Peacemakers Needed

In 1803, twenty one year old Spencer Phelps Jr. of Northampton, Massachusetts, traveled in the company of Elah Clapp the more than 500 miles to property they purchased in the newly formed Western Reserve in Ohio.  He and Elah cleared the land on their adjoining lots to prepare a place for their future families.  They were pioneers who along with their neighbors carved out homes, farms and villages from the wilderness.
 
By 1831 when “saints” began to fill the nearby town of Kirtland and  the surrounding areas, Spencer and his wife, Mary, were well established.  The youngest of their nine children was six years old and the oldest, Morris, like his parents had moved further west to carve out a place for his new family. 

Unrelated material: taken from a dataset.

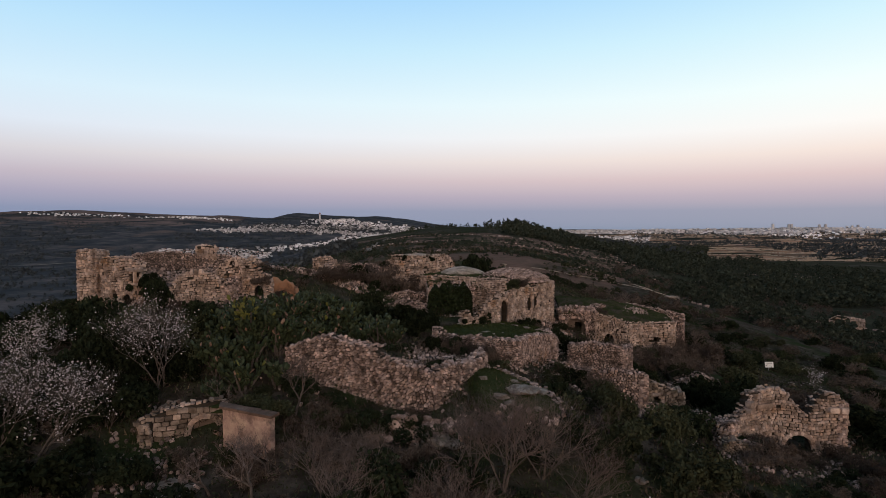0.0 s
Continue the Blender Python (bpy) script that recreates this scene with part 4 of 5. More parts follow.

While the family in Kirtland did not join themselves to the new religion that swept through the area, word spread by letter and then by missionaries to the home of their son, Morris, and his wife, Laura, who believed, were baptized and moved their family to the nearest gathering place, Missouri.  

As the “saints” with their different ideas and different ways grew in number, many of their neighbors and those in Missouri turned to harsh words, severe actions and mob brutality.  In spite of those around them, Morris, who served two missions to Kirtland, recorded of his family, “I have preached to all of my family faithfully, according to the best of my knowledge, and I have never heard a railing accusation from one of them.  They always treated us well…”  (As quoted in “Our Ancestors” by Zula Rich Cole). Though they didn’t embrace his faith, his family’s kindness was a refuge physically and emotionally for Morris and his wife when so many others threatened and vilified them.  

They seemed to understand, “Anger never persuades. Hostility builds no one. Contention never leads to inspired solutions…. The Savior’s message is clear: His true disciples build, lift, encourage, persuade, and inspire—no matter how difficult the situation. True disciples of Jesus Christ are peacemakers.” (President Russell M. Nelson, April 2023) 

Whatever our circumstances then and always, peacemakers invite the power of Jesus Christ, Who promises His peace to those who follow Him.